Though I found certain sections of it fairly clichéd on the whole I enjoyed The Town That Never Retired which kept me hooked from beginning to end, thanks mostly to the endearing nature of the old folks who were selected to take part in the programme. Of them my favourite was probably Ruth who had been looking for something to do following the death of her husband and really seemed to thrive in the fast-paced environment of the restaurant as did pot-washer John. The highlights of the show though were the visits from Nick and Margaret who thankfully haven’t lost any of the chemistry that they shared back in the early days of The Apprentice. Nick was constantly worrying about the lack of ability that the group had pin-pointing where he felt they were struggling while Margaret was more encouraging looking for the good points in each of the pensioners. The pair also occasionally bicker like an old married couple with the best example being Nick trying to help Margaret on with her safety shoes and her trying to fight him off reminding him that she was the younger of the pair. It’s a shame then that Margaret isn’t on TV as much anymore while Nick seems to be taking on more work, despite here claiming that he could never work full time I’m sure Countdown takes up a lot of his week, I’m hoping that this is the first of many programmes that they will work on together.

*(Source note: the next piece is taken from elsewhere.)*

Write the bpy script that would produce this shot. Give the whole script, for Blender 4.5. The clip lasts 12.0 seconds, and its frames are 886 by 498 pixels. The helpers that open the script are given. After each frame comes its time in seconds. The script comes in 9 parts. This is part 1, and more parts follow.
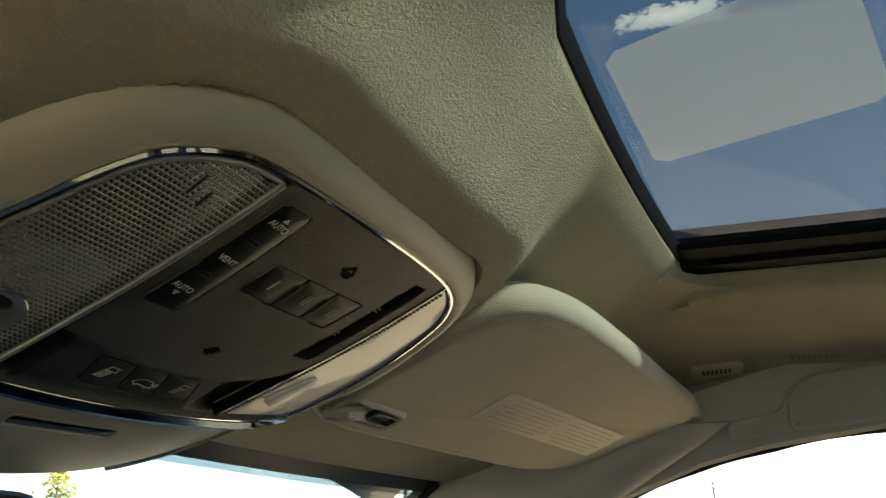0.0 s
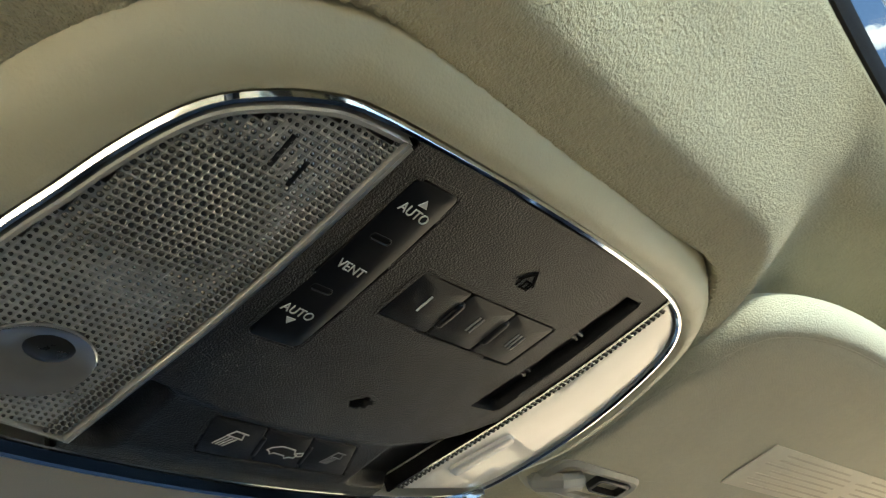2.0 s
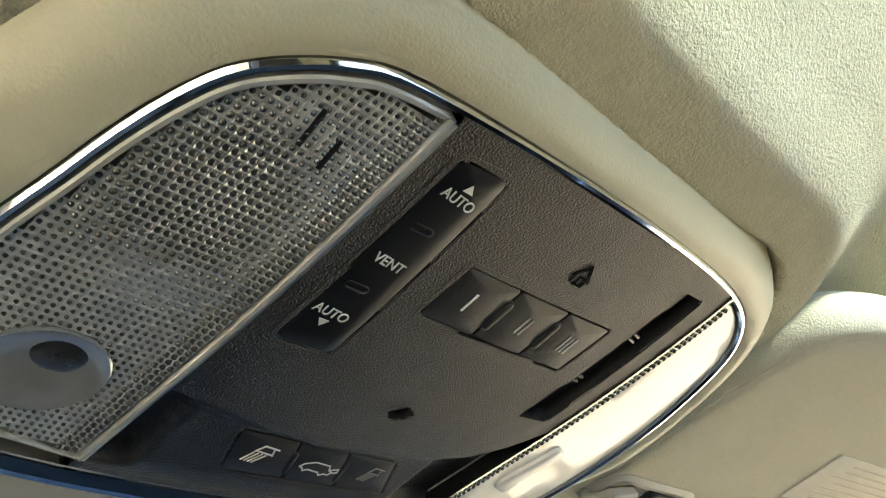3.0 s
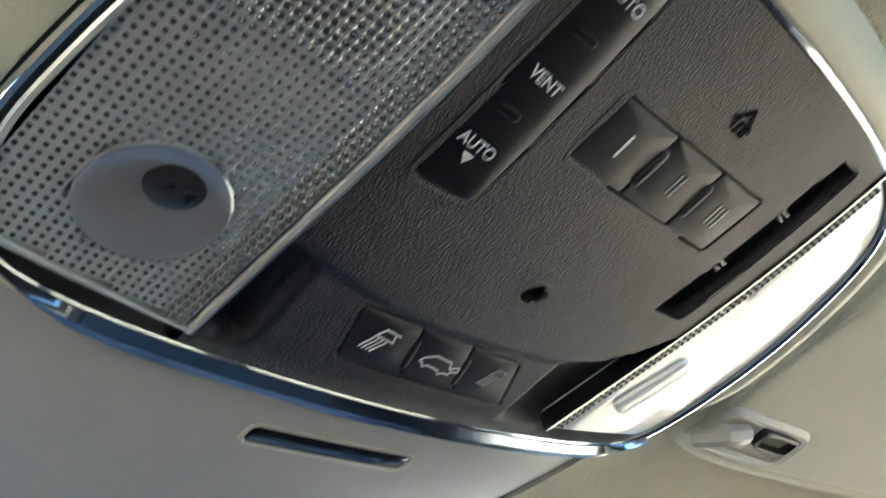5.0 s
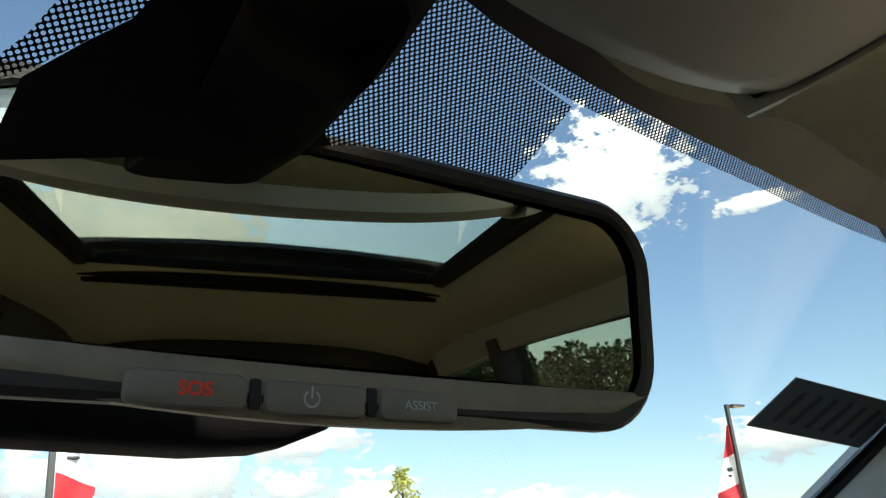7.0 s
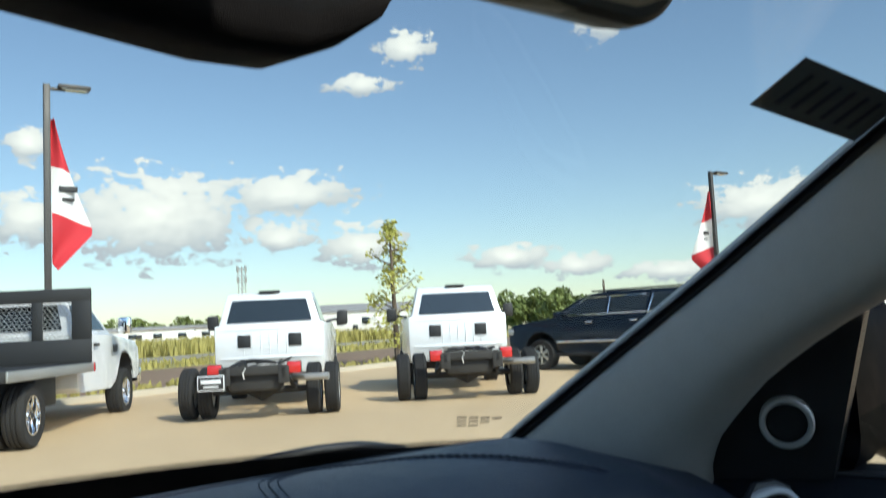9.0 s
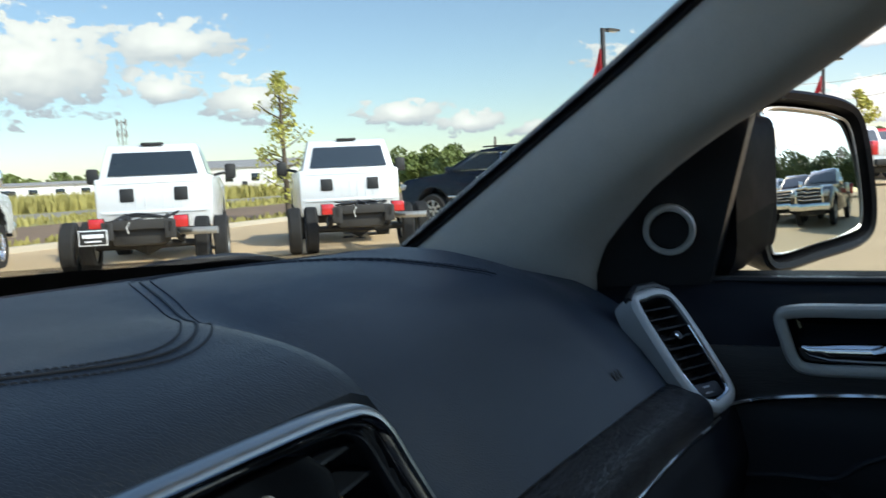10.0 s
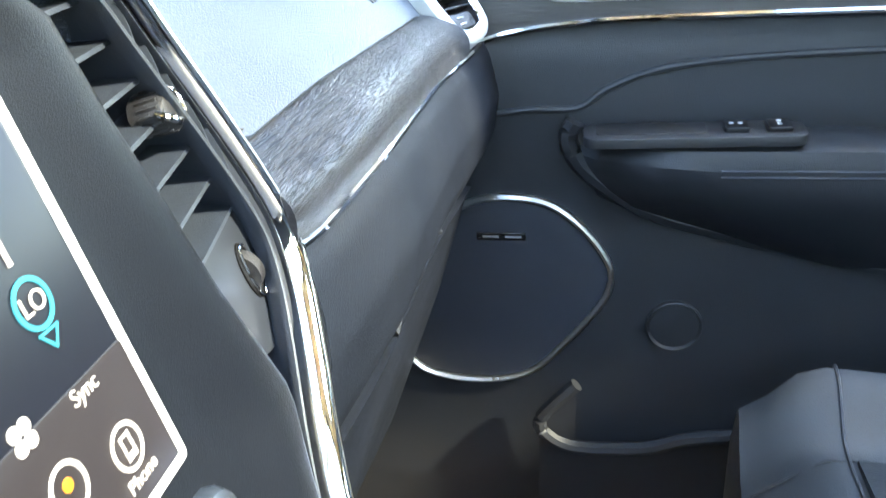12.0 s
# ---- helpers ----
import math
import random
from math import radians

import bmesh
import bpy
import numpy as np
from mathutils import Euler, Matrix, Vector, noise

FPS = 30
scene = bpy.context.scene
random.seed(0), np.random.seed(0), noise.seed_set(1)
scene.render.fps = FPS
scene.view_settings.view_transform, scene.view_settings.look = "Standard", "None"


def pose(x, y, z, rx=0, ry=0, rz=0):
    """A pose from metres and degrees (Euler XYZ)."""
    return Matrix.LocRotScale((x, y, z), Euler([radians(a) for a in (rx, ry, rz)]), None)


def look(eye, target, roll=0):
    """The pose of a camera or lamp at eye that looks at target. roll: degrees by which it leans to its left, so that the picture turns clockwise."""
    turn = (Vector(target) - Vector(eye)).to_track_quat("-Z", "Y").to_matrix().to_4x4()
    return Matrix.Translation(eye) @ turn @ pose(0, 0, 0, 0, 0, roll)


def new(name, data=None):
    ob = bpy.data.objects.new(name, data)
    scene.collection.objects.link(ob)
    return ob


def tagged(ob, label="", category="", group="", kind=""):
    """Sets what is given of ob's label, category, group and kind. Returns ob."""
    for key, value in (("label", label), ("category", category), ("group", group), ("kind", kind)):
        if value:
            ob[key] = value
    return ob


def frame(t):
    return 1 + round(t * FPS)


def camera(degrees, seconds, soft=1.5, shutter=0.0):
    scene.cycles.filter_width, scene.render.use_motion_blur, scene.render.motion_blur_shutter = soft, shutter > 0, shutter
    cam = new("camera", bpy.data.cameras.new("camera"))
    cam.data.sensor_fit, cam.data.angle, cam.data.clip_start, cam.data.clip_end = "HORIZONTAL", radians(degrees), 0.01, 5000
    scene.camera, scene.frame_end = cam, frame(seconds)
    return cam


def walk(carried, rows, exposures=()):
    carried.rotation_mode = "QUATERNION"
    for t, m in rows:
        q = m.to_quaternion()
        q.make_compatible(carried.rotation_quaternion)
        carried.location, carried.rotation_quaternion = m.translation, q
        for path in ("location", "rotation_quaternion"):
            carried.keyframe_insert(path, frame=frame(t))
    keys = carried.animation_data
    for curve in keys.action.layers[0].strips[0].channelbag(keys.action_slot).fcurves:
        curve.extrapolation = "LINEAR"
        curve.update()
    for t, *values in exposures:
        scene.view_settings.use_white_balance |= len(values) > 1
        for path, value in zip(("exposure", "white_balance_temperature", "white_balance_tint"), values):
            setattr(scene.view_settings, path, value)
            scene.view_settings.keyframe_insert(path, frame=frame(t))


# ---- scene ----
# ---------------------------------------------------------------- camera
cam = camera(54.88, 12.0, soft=1.1, shutter=0.3)
# seconds, eye (x, y, z), heading, pitch, roll; x to the passenger side, y to the bonnet
PATH = [
    (0, -0.3871, 0.0218, 1.4206, -74.93, 21.24, -0.55),
    (0.5, -0.3786, 0.0283, 1.4223, -69.99, 22.13, -0.66),
    (1, -0.3330, 0.0321, 1.4251, -65.92, 24.16, -0.90),
    (1.5, -0.3139, 0.0369, 1.4288, -61.81, 24.40, -0.51),
    (2, -0.2664, 0.0542, 1.4387, -59.18, 26.23, -0.34),
    (2.5, -0.2506, 0.0670, 1.4457, -57.48, 26.84, -0.05),
    (4.5, -0.2289, 0.1031, 1.4290, -57.18, 29.00, -1.74),
    (5, -0.2214, 0.1357, 1.4152, -55.78, 28.74, -1.50),
    (5.5, -0.2112, 0.2035, 1.3853, -54.90, 26.70, -2.29),
    (6, -0.2078, 0.2851, 1.3476, -55.97, 25.32, -3.09),
    (6.5, -0.1948, 0.3278, 1.3315, -56.02, 22.79, -5.14),
    (6.7, -0.1975, 0.3321, 1.3293, -55.73, 22.04, -5.20),
    (8.5, -0.1757, 0.3287, 1.2887, -54.27, 13.96, -3.01),
    (9, -0.1926, 0.3562, 1.2586, -54.98, 5.27, -2.92),
    (9.5, -0.1838, 0.3695, 1.2328, -56.66, -1.17, -2.63),
    (10, -0.1625, 0.3728, 1.2077, -61.69, -4.66, -2.79),
    (10.5, -0.1194, 0.3431, 1.1955, -69.23, -7.57, -2.58),
    (11, -0.0564, 0.3571, 1.1821, -75.51, -10.22, -2.44),
    (11.5, -0.0781, 0.4177, 1.1339, -78.54, -17.92, -2.62),
    (12, -0.1119, 0.4355, 1.1221, -80.77, -24.04, -2.65),
]
EXPOSURES = [(0, 1.6, 7200, 3), (1.0, 1.9, 7300, 2), (1.5, 2.25, 6800, 3), (2.5, 3.4, 6600, 5), (4.5, 3.8, 6000, 6), (5.0, 3.8, 5700, 6), (5.5, 3.0, 5600, 6), (6.0, 2.3, 6800, 8),
             (6.5, 1.3, 7000, 5), (8.5, 0.5, 7200, 7), (9.0, 0.4, 6800, 7), (9.5, 0.35, 6700, 8), (10.0, 0.45, 6800, 9), (11.0, 0.75, 7000, 9), (11.5, 2.45, 7700, 7), (12.0, 5.3, 8400, 12)]
walk(cam, [(t, pose(x, y, z, 90 + pitch, 0, heading) @ pose(0, 0, 0, 0, 0, roll)) for t, x, y, z, heading, pitch, roll in PATH], EXPOSURES)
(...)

My issue with the programme was that most of those featured struggled because they’d been out of work rather than because of the age that they were. If Sheila for example had stayed on in her job at a nurse without retiring she’d have been trained in how to use the computers as well as learning the latest guidelines for treating patients so she wouldn’t then have been given a failing grade when Nick Hewer came to call. If the point of the show was to demonstrate what life would be like if everybody was forced to work till their 80th birthday then I think it fell down slightly due to the fact that if you kept working then you’d be able to keep up with what was going on around you. The main points being made about the elderly were that they can’t do as much as they could physically, they couldn’t handle the new technology or they couldn’t keep up with the pace but I don’t think the same could be said for the next generation who may have to work well into their seventies. Overall with two wonderful hosts and a bunch of colourful subjects The Town That Never Retired did paint the older generation in a positive light so personally I can’t wait to see how they get on tomorrow when they have to compete for their jobs with a bunch of out-of-work youngsters.

What did you think to the first episode of The Town That Never Retired? Do you think Nick and Margaret have still got the chemistry they shared on The Apprentice? Leave Your Comments Below.


  1. Elizabeth Moss on July 13, 2012 at 12:56 pm

    I would just like to point out that in her prime Shelia Townsend was a kind,very hard working person who was well liked,respected and admired not only as a person but as a dedicated Nurse whom worked a long side my mother Barbara Moss .Sacrificing family time and there own health due to long hours,lack of sleep.
    Well done Shelia for making a successful career out of nursing.
    You where one of the best and still are.

  2. Ann Brebner on July 15, 2012 at 9:13 pm

    I thought the programme was great I couldnt believe what the guys achieved on the building site unbelievable!